It was about money.
No, actually, it wasn't. For a brief history lesson; the root cause of the Civil War was that the largest voting bloc and the main population base (that was allowed to vote) was in the North, and the North was steadily moving to consolidate the power to the Federal Government, leveraging their greater voting power to push things through the South did not want to see go through. The Secession from the Union was
not about Slavery (though that was the final straw), it was
not about money, it was about
States having their power. They were in fact working off Jefferson's statements in the Kentucky Resolutions that he claimed that States should not be submissive to the Government, and should be able to secede if they feel their rights are being unfairly infringed.
I often toss out the following line just to see how people will react to it, and I will do so here as well:
The worst thing that ever happened to (these United States) was the CSA losing the Civil War.
Some edits. Also pre-emptive
The edits are unnecessary, as "these United States" is
the United States. The South lost the Civil War, making the CSA unimportant, because
this is the US.
However:
The simple response is that it established the Federal government as superseding the State and local governments and made an original function of the 2nd Amendment mute.
The 2nd Amendment can't talk! (Moot is the word! Hehe)

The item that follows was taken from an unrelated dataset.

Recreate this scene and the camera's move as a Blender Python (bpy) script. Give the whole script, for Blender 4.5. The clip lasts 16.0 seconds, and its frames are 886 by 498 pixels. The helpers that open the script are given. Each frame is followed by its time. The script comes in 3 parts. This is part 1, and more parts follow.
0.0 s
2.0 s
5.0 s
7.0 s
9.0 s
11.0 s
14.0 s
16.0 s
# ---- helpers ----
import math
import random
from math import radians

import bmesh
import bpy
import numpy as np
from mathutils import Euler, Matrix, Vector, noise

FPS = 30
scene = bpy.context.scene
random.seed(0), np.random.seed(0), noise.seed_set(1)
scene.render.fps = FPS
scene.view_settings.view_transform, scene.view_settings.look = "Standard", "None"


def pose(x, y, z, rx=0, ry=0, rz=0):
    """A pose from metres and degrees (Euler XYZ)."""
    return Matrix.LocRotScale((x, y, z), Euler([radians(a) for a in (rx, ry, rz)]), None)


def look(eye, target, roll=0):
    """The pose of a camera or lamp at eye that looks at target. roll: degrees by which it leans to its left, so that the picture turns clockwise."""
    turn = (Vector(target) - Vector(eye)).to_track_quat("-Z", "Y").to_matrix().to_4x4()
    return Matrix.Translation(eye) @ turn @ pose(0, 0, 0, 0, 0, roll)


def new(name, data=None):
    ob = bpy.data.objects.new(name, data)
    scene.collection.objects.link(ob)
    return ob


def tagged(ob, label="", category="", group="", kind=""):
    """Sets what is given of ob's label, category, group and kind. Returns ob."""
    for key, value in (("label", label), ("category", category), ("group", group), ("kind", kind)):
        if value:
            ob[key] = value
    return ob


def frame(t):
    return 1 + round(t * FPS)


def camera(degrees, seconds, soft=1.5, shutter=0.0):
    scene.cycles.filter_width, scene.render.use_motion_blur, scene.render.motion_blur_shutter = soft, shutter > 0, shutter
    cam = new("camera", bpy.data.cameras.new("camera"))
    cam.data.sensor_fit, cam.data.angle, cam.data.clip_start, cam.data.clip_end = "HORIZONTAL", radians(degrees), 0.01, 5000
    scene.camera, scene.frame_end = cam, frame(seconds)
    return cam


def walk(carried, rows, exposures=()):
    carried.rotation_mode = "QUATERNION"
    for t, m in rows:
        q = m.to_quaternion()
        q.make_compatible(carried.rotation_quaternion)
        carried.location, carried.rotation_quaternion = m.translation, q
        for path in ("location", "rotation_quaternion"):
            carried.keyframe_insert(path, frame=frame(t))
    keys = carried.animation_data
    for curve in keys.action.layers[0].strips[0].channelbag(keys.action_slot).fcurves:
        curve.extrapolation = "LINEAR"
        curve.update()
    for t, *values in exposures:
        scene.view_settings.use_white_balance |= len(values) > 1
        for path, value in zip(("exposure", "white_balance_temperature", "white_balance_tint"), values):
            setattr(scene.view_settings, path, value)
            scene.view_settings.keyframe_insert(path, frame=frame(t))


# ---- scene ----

But you're on the right track, however it's not about the 2nd Amendment. It's about this clause:
This Constitution, and the Laws of the United States which shall be made in Pursuance thereof; and all Treaties made, or which shall be made, under the Authority of the United States, shall be the supreme Law of the Land; and the Judges in every State shall be bound thereby, any Thing in the Constitution or Laws of any State to the Contrary notwithstanding.

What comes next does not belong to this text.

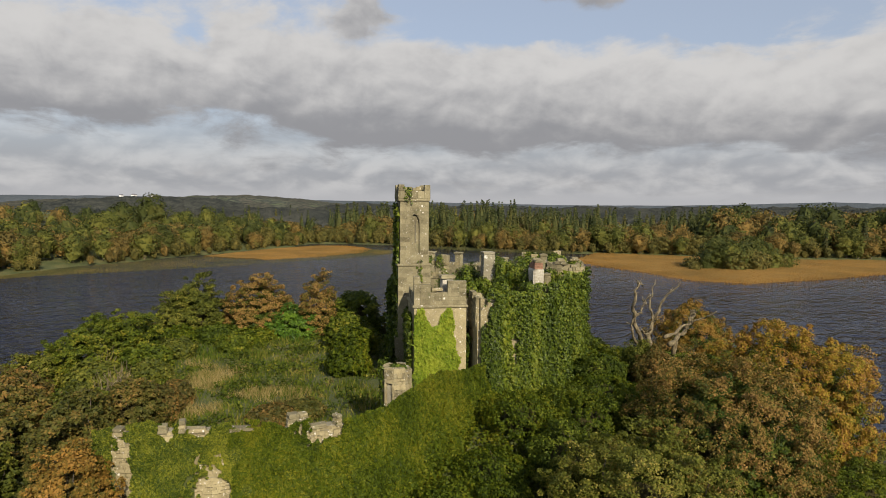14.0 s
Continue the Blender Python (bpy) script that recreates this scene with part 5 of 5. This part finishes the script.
# small bright yellow sprays in the thicket
for k, (x, y, z) in enumerate(((-3.4, 34.15, 9.3), (-26.0, 45.75, 7.3))):
    ob = thing("sapling", "small sapling with bright yellow leaves", "sapling", (x, y, float(land(x, y))))
    high = z - float(land(x, y))
    mesh_object("stem", *tube(bent((0, 0, -0.2), (0, 0, high), 0.03, 5, k), np.linspace(0.06, 0.02, 5), 5), BARK, ob)
    ball = unit(rng.normal(size=(90, 3)))
    quads("foliage", leaves(ball * (0.22, 0.22, 0.45) * rng.uniform(0.3, 1, (90, 1)) + (0, 0, high - 0.3), ball + (0, 0, 0.6), 0.15), YELLOW, ob)

# leafless shrubs: thin pale stems that fan out from the ground
for k, (x, y, top, spread) in enumerate(((14.4, 31.4, 7.6, 2.2), (-21.2, 69.2, 10.3, 1.6), (-19.6, 70.5, 9.8, 1.4), (-11.5, 82.5, 8.4, 1.6), (-26.5, 84.0, 7.4, 1.8), (11.5, 35.5, 8.2, 1.4))):
    foot = float(land(x, y)) - 0.1
    ob = thing("bare_shrub", "leafless shrub with thin pale stems", "shrub", (x, y, foot))
    for s in range(12):
        a = 2.4 * s + k
        reach = spread * (0.3 + 0.7 * ((s * 7) % 12) / 12)
        end = (math.cos(a) * reach, math.sin(a) * reach, (top - foot) * (0.65 + 0.35 * ((s * 5) % 12) / 12))
        path = bent((0.1 * math.cos(a), 0.1 * math.sin(a), 0), end, 0.06, 7, 900 + s + 20 * k)
        mesh_object("stem", *tube(path, np.linspace(0.05, 0.012, 7), 5), DEADWOOD, ob)
        mesh_object("twig", *tube(bent(path[4], path[4] + (0.5 * math.cos(a + 1), 0.5 * math.sin(a + 1), 0.6), 0.08, 4, s), np.linspace(0.022, 0.008, 4), 4), DEADWOOD, ob)

# rough lawn
count = 26000
gx, gy = rng.uniform(-26, 8, count), rng.uniform(52, 84, count)
tufts = np.array([noise.noise((a * 0.35, b * 0.35, 3.0)) for a, b in zip(gx, gy)])
ok = (gy > 50.7 - 1.0 * (gx + 22) + 1.5) | (gx > -20)
gx, gy, tufts = gx[ok], gy[ok], tufts[ok]
gz = land(gx, gy)
high = (0.28 + 0.5 * np.maximum(0, tufts + 0.15)) * rng.uniform(0.6, 1.2, len(gx))
a = rng.uniform(0, 2 * math.pi, len(gx))
foot = np.stack([gx, gy, gz - 0.05], 1)
wide = np.stack([np.cos(a), np.sin(a), 0 * a], 1) * 0.07
tip = foot + np.stack([rng.normal(size=len(gx)) * 0.15, rng.normal(size=len(gx)) * 0.15, high + 0.05], 1)
tagged(quads("rough_grass", np.stack([foot - wide, foot + wide, tip], 1), GRASS), "rough yellow-green grass inside the old wall", "grass", kind="stuff")

# herbs and brambles that cover the ground
STRAW = leaf_material("dry_grass_blade", [(0.0, (0.15, 0.14, 0.04)), (0.5, (0.28, 0.225, 0.08)), (1.0, (0.42, 0.33, 0.15))], 0.4, 0.6, 0.3, 0.8)


def undergrowth(label, count, low, high, mat, size, tall, chosen):
    x, y = rng.uniform(low[0], high[0], count), rng.uniform(low[1], high[1], count)
    d = inside(ISLAND, x, y)
    mask = np.array([noise.noise((p * 0.3, q * 0.3, 7.0)) + 0.5 * noise.noise((p * 0.9, q * 0.9, 2.0)) for p, q in zip(x, y)])
    ok = chosen(x, y, d, mask)
    x, y, mask = x[ok], y[ok], mask[ok]
    z = land(x, y) + rng.uniform(0, 1, len(x)) ** 0.6 * tall * (0.6 + np.maximum(mask, -0.4))
    normals = np.stack([0 * x, 0 * x, 1 + 0 * x], 1) + rng.normal(size=(len(x), 3)) * 0.6
    tagged(quads("undergrowth", leaves(np.stack([x, y, z], 1), normals, size, 0.3, 0.9), mat), label, "undergrowth", kind="stuff")


undergrowth("green herbs and brambles along the island shore", 90000, (-40, 19), (29, 62), THICKET, 0.24, 1.0, lambda x, y, d, m: (d > -0.6) & (d < 9.0))
undergrowth("brambles and nettles on the slope below the castle", 60000, (-28, 26), (24, 50), THICKET, 0.2, 1.1, lambda x, y, d, m: d > 8.0)
undergrowth("low green ferns and nettles in the old court", 42000, (-27, 50), (8, 82), GREEN, 0.19, 0.7, lambda x, y, d, m: (m > 0.16) & (y > 53 - 1.0 * (x + 24)))
gx, gy = rng.uniform(-24, -8, 26000), rng.uniform(60, 76, 26000)
ok = np.array([noise.noise((p * 0.25, q * 0.25, 11.0)) + 0.4 * noise.noise((p * 1.1, q * 1.1, 4.0)) > 0.12 for p, q in zip(gx, gy)])
gx, gy = gx[ok], gy[ok]
foot = np.stack([gx, gy, land(gx, gy)], 1)
a = rng.uniform(0, 2 * math.pi, len(gx))
wide = np.stack([np.cos(a), np.sin(a), 0 * a], 1) * 0.03
tip = foot + np.stack([rng.normal(size=len(gx)) * 0.22, rng.normal(size=len(gx)) * 0.22, rng.uniform(0.25, 0.6, len(gx))], 1)
tagged(quads("dry_grass", np.stack([foot - wide, foot + wide, tip], 1), STRAW), "tall pale straw-coloured dry grass", "grass", kind="stuff")

# ------------------------------------------------------------------ cottages on the far hills
for x, y, s in ((-1400, 2560, 1.0), (-1330, 2600, 0.9), (-1120, 2640, 0.8), (1640, 2050, 1.2), (1610, 2080, 0.9), (1690, 2010, 0.8)):
    cottage = thing("cottage", "whitewashed far-off farmhouse with a slate roof", "house", (x, y, 46 if x > 0 else 62), 20, "farmhouses on the hills")
    bm = bmesh.new()
    box(bm, (-9 * s, -4 * s, -20), (9 * s, 4 * s, 5.5 * s))
    part("wall", bm, WHITEWASH, cottage)
    mesh_object("roof", [(-9.4 * s, -4.5 * s, 5.4 * s), (9.4 * s, -4.5 * s, 5.4 * s), (9.4 * s, 4.5 * s, 5.4 * s), (-9.4 * s, 4.5 * s, 5.4 * s), (-9.4 * s, 0, 9 * s), (9.4 * s, 0, 9 * s)], [(0, 1, 5, 4), (2, 3, 4, 5), (0, 4, 3), (1, 2, 5), (3, 2, 1, 0)], SLATE, cottage)

# ------------------------------------------------------------------ ashlar of the tower faces
unit_block = bpy.data.meshes.new("stone")
bm = bmesh.new()
box(bm, (-0.5, -0.5, 0), (0.5, 0.5, 1))
bmesh.ops.bevel(bm, geom=[e for e in bm.edges if all(v.co.y < 0 for v in e.verts)], offset=0.014, segments=1, affect="EDGES")
bm.to_mesh(unit_block)
bm.free()
unit_block.materials.append(STONE)


def ashlar(turn, half, z0, z1, course, opening=None):
    """Courses of squared stones, a finger proud of the wall behind."""
    z, row = z0, 0
    while z < z1 - 0.05:
        high = min(course * float(rng.uniform(0.88, 1.12)), z1 - z)
        spans = [(-half, half)]
        if opening:
            cx, w, sill, zs, zt = opening
            if z + high > sill and z < zt:
                g = lancet_half(max(z, zs), zs, zt, w) if z + high < zt else lancet_half(z, zs, zt, w)
                g = w if z < zs else g
                spans = [(-half, cx - g - 0.01), (cx + g + 0.01, half)]
        for a, b in spans:
            x = a
            while x < b - 0.04:
                wide = float(rng.uniform(0.42, 0.78)) * (0.7 if x == a and row % 2 else 1)
                if b - x - wide < 0.25:
                    wide = b - x
                ob = new("stone", unit_block)
                ob.parent = tower
                deep = 0.06 + float(rng.uniform(0, 0.008))
                ob.matrix_basis = pose(0, 0, 0, 0, 0, turn) @ pose(x + wide / 2, -half - 0.005, z) @ Matrix.Diagonal((wide - 0.005, deep, high - 0.005, 1))
                x += wide
        z += high
        row += 1


ashlar(0, HALF, 15.95, 20.86, 0.34, SOUTH_OPENING)
ashlar(-90, HALF, 15.95, 20.86, 0.34, WEST_OPENING)
ashlar(0, 1.22, 12.4, 15.72, 0.36)
ashlar(-90, 1.22, 12.4, 15.72, 0.36)


# ------------------------------------------------------------------ rubble masonry of the curtain wall where the ivy is torn away
rubble_stone = unit_block.copy()
rubble_stone.materials.clear()
rubble_stone.materials.append(STONE)
bare_rubble = unit_block.copy()
bare_rubble.materials.clear()
bare_rubble.materials.append(PALE)
for s0, s1, z0, z1 in ((4.2, 7.0, 4.4, 8.2), (0.6, 2.3, 5.4, 9.3), (9.4, 12.5, 8.1, 9.0), (3.2, 4.1, 8.7, 9.3), (4.3, 6.0, 8.8, 9.3)):
    z = z0
    while z < z1:
        high, s = float(rng.uniform(0.10, 0.24)), s0
        while s < s1:
            wide = float(rng.uniform(0.12, 0.55))
            p, q = along(s + wide / 2), along(s + wide / 2 + 0.2)
            turn = math.degrees(math.atan2(q[1] - p[1], q[0] - p[0]))
            ob = new("stone", bare_rubble)
            ob.parent = curtain
            ob.matrix_basis = pose(p[0], p[1], z + float(rng.uniform(-0.04, 0.04)), float(rng.uniform(-3, 3)), float(rng.uniform(-5, 5)), turn + float(rng.uniform(-4, 4))) @ Matrix.Diagonal((wide - 0.012, 0.14 + float(rng.uniform(0, 0.05)), high - 0.01, 1))
            s += wide
        z += high


# ------------------------------------------------------------------ coursed stones on the bare heads of the castle walls
pale_stone = unit_block.copy()
pale_stone.materials.clear()
pale_stone.materials.append(PALE)


def coursed(pts, z0, z1, ragged=0.6, proud=0.05):
    """Courses of rough squared stones along a wall's outer face, broken off unevenly at the top."""
    p = np.array(pts, float)
    reach = np.concatenate([[0], np.cumsum(np.linalg.norm(np.diff(p, axis=0), axis=1))])
    z = z0
    while z < z1:
        high, s = float(rng.uniform(0.17, 0.27)), 0.0
        while s < reach[-1] - 0.1:
            wide = min(float(rng.uniform(0.22, 0.6)), reach[-1] - s)
            a = np.array([np.interp(s, reach, p[:, k]) for k in (0, 1)])
            b = np.array([np.interp(s + wide, reach, p[:, k]) for k in (0, 1)])
            if z + high < z1 - ragged * (0.5 + noise.noise((s * 0.8, z0, z1))) or rng.uniform() < 0.25:
                turn = math.atan2(b[1] - a[1], b[0] - a[0])
                ob = new("stone", pale_stone if rng.uniform() < 0.4 else rubble_stone)
                ob.parent = castle
                mid = (a + b) / 2 + np.array([math.sin(turn), -math.cos(turn)]) * (proud - 0.12)
                ob.matrix_basis = pose(mid[0], mid[1], z, 0, 0, math.degrees(turn) + float(rng.uniform(-2, 2))) @ Matrix.Diagonal((wide - 0.02, 0.34 + float(rng.uniform(0, 0.05)), high - 0.02, 1))
            s += wide
        z += high


for pts, top, bare in FRONT[3:9]:
    if bare:
        coursed(pts, top - 0.35, top + bare + 0.15)
coursed(line((2.1, 60.3), (2.3, 54.4)), 14.0, 15.35, 0.2)
coursed(line((-6.4, 50.0), (-8.5, 48.5)), 12.2, 14.4)
coursed(line((13.9, 52.5), (16.3, 57.0)), 13.6, 14.7)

And whether or not that meant that States had to kowtow, which many leaders of the time felt they shouldn't, and that a State should have the right to
leave the Union if they did not like the Union's direction -- which most of the South did not due to the fact that their population was
considerably smaller than the North's (that could vote, of course), and so many things they disagreed with would go through without them having much say.
Militias act as the core response to a tyrannical central government (especially from the viewpoint of the Founding Fathers).
Since then the concept of militias has fallen out of favor. The National Guards, while drawing on Militia roots, are not the same thing. They are funded by the Federal government and tied into the Federal military structure.
Militias have fallen out of favor because standing, professional armies are far more effective, and now due to the way of munitions regulation, even if there
was a citizen's militia, and they
did opt to rise up, they would be so out-equipped, out-trained, and out-gunned, it would be a slaughter. I don't care how many AR-15s you have, you're not going to beat the 1st Armored Division.